Written instruction =>
Your answer should consist solely of the lines from the one with "for t, m in" through the one with "curve.update()", copied exactly, endpoints included.

* * * *

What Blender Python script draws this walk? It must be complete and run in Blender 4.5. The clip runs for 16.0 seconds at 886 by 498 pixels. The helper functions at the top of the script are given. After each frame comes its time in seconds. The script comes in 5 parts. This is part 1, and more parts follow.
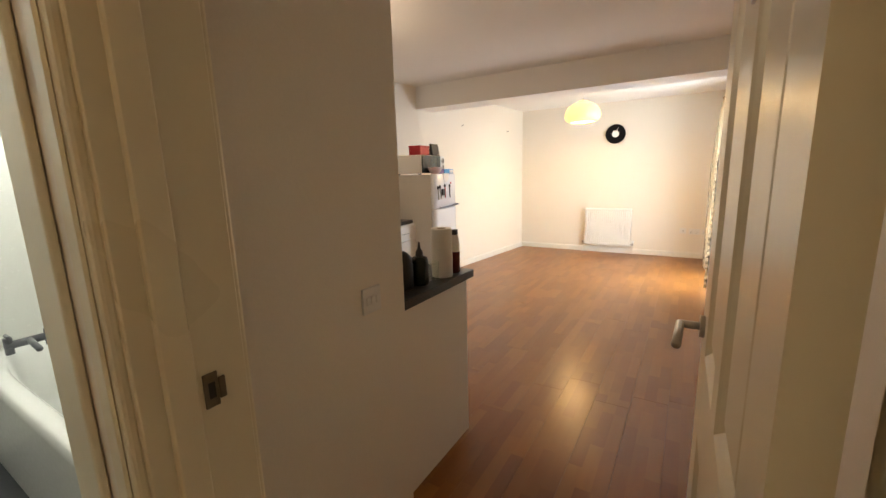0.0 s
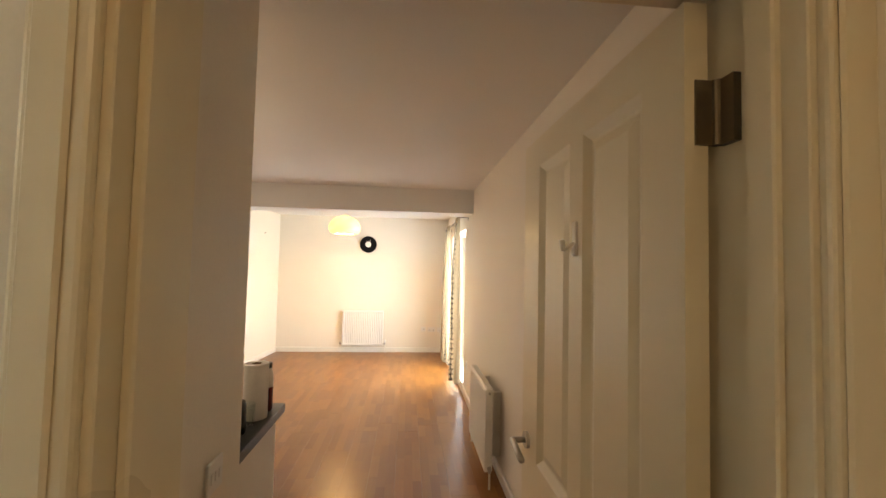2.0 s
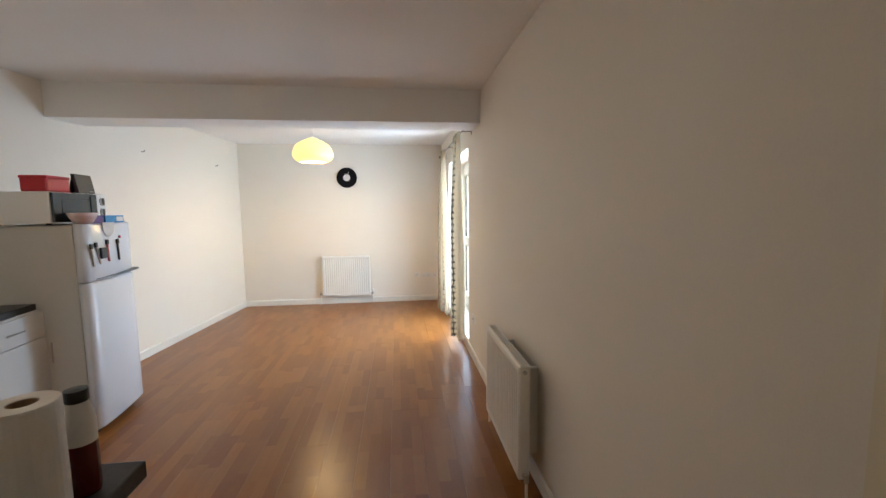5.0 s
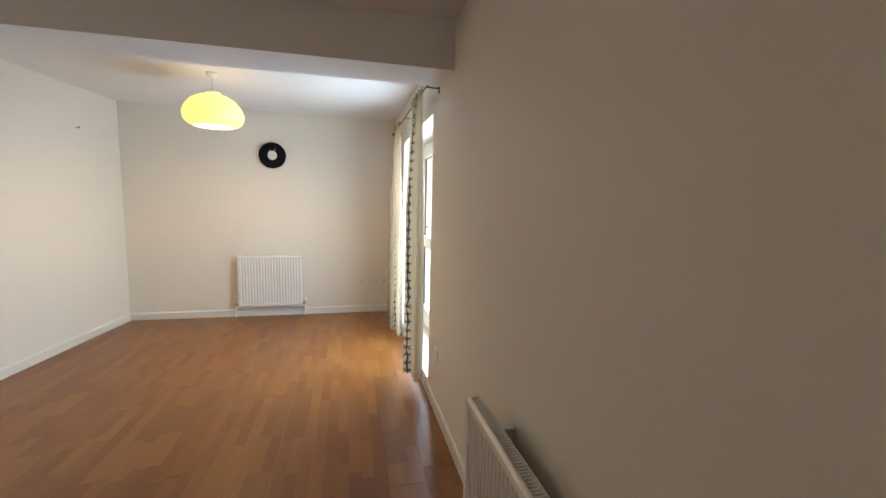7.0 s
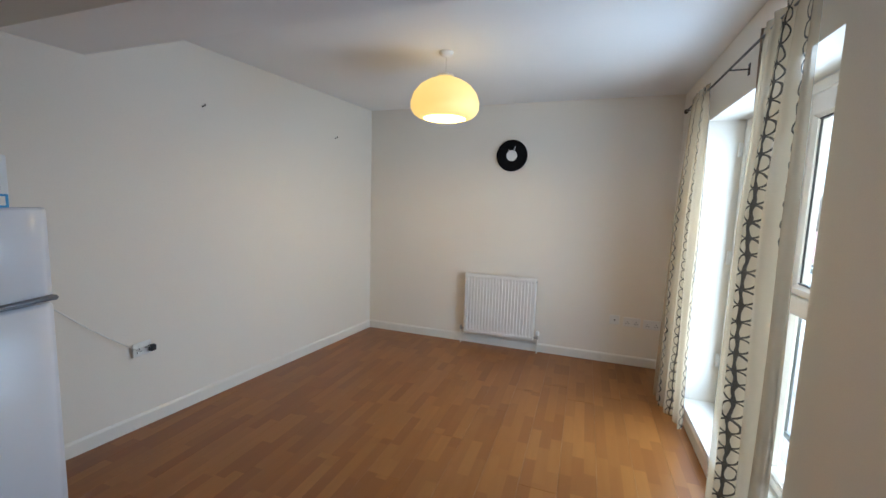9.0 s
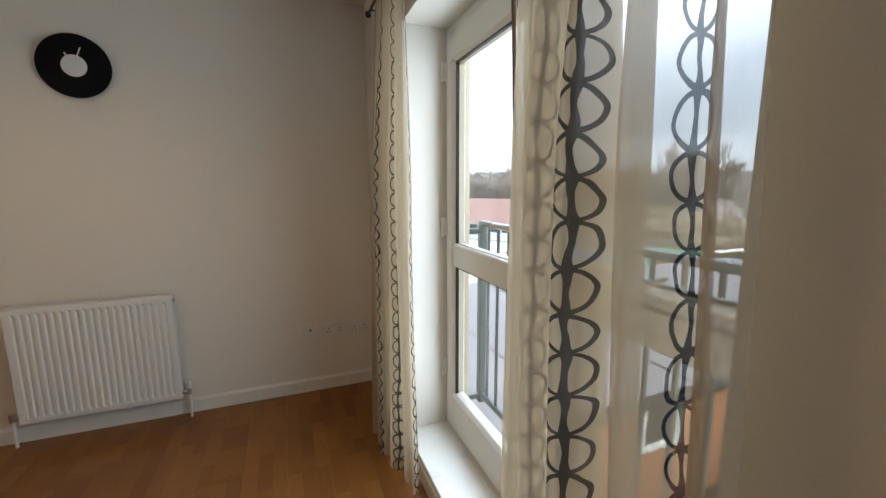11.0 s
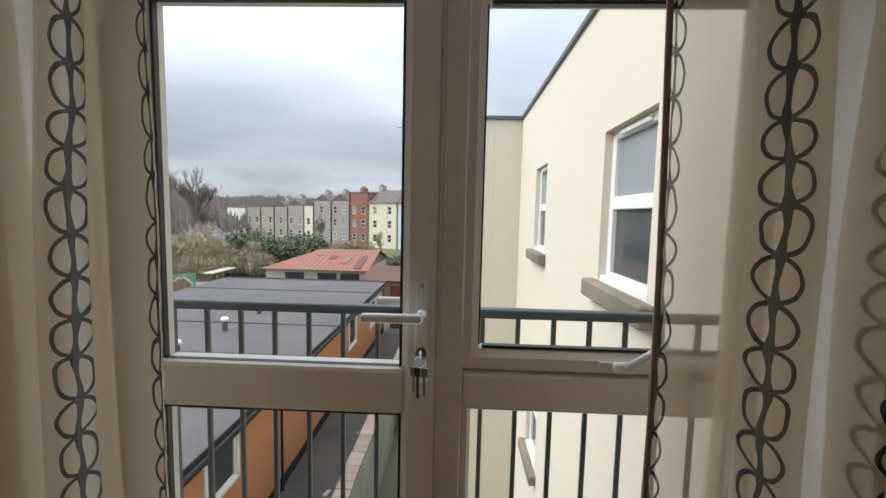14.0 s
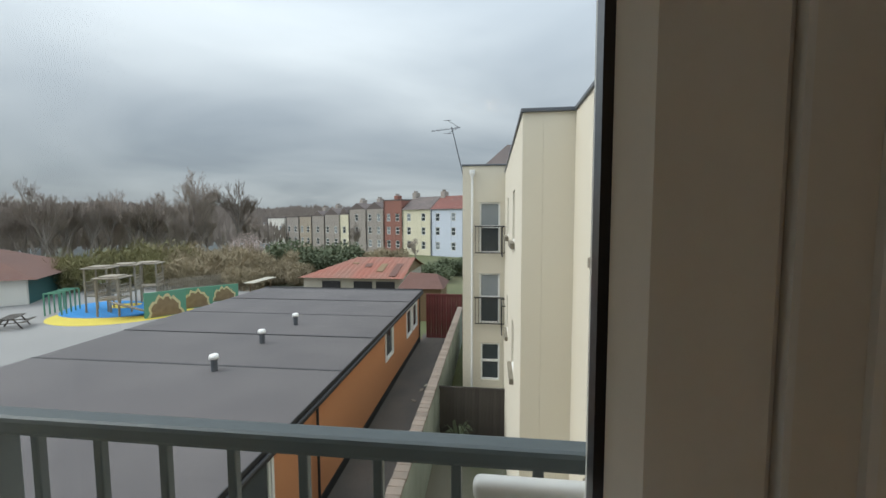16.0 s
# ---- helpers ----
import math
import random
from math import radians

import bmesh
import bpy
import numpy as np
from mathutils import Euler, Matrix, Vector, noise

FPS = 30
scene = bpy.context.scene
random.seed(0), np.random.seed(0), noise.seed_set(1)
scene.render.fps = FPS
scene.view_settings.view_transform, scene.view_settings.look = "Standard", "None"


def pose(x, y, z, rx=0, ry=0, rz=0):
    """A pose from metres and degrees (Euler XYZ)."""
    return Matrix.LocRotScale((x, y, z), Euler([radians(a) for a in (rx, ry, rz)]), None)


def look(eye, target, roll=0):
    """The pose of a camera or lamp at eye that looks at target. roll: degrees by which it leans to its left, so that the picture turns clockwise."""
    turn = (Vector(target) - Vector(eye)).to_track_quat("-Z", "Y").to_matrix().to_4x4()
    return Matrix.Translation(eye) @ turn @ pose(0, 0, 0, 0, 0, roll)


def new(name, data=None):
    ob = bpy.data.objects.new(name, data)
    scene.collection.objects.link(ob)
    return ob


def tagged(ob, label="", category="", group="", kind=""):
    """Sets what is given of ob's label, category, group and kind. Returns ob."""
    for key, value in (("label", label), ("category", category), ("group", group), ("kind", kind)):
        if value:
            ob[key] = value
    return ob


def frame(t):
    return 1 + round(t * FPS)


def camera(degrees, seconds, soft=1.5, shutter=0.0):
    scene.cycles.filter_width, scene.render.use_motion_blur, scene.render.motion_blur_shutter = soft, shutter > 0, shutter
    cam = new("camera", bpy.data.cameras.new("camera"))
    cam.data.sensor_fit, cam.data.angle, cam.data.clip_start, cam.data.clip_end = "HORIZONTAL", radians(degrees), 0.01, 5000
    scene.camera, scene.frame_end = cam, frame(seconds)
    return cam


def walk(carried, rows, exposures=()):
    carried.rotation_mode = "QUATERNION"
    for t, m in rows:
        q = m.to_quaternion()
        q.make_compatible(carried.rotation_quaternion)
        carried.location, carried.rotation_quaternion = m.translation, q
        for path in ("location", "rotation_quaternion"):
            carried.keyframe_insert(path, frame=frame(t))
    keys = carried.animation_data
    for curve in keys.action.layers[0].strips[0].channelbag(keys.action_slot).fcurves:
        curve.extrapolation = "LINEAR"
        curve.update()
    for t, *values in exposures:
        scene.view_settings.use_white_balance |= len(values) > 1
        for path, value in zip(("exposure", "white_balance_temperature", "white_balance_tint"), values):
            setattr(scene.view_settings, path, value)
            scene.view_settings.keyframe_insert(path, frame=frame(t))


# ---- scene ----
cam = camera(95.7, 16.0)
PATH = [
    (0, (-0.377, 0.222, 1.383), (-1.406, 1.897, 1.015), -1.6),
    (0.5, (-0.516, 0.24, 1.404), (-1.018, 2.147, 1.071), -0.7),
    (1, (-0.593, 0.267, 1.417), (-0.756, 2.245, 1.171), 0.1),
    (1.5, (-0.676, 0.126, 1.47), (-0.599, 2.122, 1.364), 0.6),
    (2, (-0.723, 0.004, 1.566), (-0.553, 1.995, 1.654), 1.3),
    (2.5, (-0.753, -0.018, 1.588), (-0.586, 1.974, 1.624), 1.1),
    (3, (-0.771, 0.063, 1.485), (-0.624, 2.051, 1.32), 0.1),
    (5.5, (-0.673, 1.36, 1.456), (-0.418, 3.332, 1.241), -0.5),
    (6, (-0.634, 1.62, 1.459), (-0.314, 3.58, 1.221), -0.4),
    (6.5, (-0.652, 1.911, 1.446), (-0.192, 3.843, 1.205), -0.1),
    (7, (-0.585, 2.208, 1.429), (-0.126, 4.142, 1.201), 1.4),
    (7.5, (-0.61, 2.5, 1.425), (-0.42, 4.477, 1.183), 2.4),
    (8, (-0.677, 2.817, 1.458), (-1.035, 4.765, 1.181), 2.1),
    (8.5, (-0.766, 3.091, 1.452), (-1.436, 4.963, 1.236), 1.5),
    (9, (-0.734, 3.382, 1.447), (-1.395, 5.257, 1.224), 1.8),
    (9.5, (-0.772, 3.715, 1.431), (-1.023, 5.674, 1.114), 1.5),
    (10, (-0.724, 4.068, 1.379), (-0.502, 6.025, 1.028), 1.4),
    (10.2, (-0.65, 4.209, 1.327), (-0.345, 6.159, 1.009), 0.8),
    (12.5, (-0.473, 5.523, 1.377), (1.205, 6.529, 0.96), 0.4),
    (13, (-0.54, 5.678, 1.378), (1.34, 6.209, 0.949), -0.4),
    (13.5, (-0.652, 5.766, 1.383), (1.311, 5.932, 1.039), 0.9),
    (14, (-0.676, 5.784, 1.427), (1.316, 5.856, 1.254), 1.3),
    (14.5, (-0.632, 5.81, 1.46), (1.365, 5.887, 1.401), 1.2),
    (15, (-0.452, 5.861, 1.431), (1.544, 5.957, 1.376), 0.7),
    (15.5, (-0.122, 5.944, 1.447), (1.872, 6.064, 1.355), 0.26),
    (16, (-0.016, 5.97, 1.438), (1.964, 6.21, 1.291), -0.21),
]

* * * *

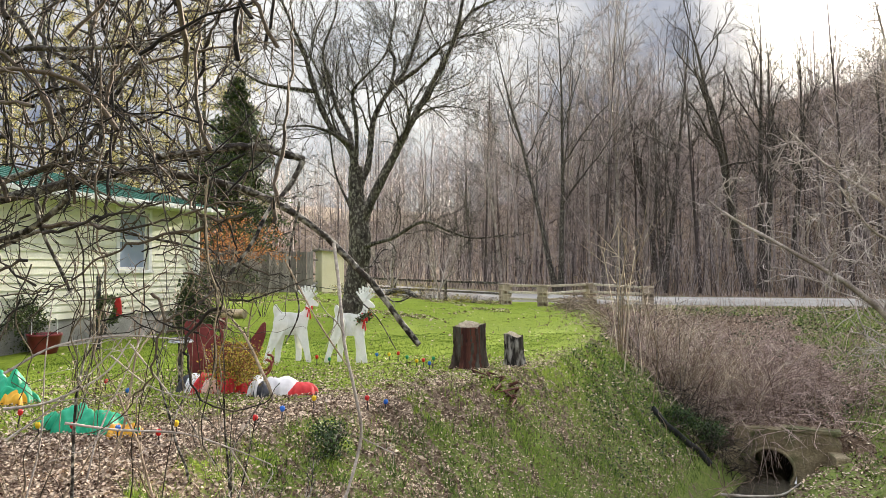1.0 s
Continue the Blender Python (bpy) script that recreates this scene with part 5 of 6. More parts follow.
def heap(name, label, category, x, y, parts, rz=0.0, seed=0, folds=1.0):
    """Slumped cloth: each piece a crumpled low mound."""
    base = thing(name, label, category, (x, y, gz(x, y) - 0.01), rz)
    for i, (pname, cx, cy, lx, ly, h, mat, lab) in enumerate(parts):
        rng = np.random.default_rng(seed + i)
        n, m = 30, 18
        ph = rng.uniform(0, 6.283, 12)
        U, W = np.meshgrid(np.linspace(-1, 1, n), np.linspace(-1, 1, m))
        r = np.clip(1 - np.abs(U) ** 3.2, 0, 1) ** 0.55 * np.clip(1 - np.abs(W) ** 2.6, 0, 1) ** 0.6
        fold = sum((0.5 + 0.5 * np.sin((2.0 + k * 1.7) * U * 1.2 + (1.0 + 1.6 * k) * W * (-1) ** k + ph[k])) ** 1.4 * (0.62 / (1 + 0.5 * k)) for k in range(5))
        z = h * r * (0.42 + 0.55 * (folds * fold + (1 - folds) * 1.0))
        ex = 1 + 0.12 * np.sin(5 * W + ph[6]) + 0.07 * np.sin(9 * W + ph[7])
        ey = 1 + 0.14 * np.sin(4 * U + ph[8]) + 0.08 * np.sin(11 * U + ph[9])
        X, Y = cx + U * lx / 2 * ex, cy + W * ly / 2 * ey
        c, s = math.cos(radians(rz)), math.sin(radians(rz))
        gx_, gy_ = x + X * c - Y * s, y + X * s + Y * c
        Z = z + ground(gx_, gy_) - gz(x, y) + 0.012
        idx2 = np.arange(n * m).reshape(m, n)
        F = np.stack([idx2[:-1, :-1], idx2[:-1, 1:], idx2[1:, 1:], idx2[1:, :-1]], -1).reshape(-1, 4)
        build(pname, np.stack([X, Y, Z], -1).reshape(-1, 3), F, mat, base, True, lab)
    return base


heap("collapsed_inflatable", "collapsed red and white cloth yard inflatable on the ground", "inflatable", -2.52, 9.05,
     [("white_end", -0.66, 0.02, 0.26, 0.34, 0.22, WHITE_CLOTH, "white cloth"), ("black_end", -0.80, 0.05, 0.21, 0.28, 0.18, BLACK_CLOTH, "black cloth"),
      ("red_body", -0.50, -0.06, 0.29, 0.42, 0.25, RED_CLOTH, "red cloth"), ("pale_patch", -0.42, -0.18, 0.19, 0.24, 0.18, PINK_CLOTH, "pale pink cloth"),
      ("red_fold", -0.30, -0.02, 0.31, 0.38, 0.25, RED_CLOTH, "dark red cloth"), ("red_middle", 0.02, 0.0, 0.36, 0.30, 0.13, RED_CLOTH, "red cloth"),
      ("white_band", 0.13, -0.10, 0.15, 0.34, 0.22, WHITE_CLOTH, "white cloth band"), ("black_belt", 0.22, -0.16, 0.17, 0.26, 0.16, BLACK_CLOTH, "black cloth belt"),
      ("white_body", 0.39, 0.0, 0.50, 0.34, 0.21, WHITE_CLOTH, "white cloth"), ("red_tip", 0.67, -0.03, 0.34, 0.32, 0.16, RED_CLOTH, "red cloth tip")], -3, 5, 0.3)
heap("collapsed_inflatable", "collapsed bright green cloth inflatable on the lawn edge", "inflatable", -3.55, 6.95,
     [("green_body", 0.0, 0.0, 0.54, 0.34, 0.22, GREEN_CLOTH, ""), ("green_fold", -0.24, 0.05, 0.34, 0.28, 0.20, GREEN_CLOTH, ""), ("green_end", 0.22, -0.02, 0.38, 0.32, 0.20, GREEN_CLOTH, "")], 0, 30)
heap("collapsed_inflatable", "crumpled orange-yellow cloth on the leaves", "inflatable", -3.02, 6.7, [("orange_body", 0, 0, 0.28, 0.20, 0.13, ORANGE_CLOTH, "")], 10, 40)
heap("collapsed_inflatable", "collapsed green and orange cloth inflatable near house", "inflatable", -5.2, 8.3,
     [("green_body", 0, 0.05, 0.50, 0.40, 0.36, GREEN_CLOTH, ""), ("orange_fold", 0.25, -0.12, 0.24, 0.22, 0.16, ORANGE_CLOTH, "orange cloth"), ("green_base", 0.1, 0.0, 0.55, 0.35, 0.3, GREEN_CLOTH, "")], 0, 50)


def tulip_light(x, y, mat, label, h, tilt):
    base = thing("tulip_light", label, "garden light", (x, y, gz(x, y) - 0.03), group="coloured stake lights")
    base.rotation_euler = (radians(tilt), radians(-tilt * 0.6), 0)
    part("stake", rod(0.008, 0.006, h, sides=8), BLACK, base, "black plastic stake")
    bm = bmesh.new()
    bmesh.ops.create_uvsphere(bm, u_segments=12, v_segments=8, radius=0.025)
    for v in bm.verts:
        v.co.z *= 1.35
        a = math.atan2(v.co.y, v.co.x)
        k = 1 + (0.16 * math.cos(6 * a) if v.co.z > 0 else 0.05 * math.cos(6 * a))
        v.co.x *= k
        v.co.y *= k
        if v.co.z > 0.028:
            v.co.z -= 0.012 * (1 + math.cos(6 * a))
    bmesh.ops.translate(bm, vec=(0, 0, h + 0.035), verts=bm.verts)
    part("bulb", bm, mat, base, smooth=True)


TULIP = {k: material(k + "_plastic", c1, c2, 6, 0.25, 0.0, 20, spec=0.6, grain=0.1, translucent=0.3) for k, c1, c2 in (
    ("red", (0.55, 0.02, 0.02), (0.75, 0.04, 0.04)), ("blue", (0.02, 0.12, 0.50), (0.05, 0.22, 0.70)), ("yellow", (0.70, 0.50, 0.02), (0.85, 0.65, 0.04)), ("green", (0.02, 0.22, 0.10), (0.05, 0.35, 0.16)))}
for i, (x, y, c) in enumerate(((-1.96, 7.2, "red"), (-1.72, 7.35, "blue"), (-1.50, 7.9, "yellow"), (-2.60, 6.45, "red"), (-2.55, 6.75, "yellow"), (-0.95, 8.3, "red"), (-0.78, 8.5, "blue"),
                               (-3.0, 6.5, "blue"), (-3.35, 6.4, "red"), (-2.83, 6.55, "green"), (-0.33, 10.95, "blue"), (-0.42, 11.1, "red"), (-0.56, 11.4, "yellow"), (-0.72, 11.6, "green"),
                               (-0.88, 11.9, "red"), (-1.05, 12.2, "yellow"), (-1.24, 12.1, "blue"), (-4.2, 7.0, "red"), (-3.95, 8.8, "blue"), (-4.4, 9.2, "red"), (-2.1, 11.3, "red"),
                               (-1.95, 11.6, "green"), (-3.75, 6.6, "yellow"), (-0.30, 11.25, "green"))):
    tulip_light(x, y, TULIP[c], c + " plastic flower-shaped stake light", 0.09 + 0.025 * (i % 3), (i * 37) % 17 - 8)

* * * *

Full output =>
    for t, m in rows:
        q = m.to_quaternion()
        q.make_compatible(carried.rotation_quaternion)
        carried.location, carried.rotation_quaternion = m.translation, q
        for path in ("location", "rotation_quaternion"):
            carried.keyframe_insert(path, frame=frame(t))
    keys = carried.animation_data
    for curve in keys.action.layers[0].strips[0].channelbag(keys.action_slot).fcurves:
        curve.extrapolation = "LINEAR"
        curve.update()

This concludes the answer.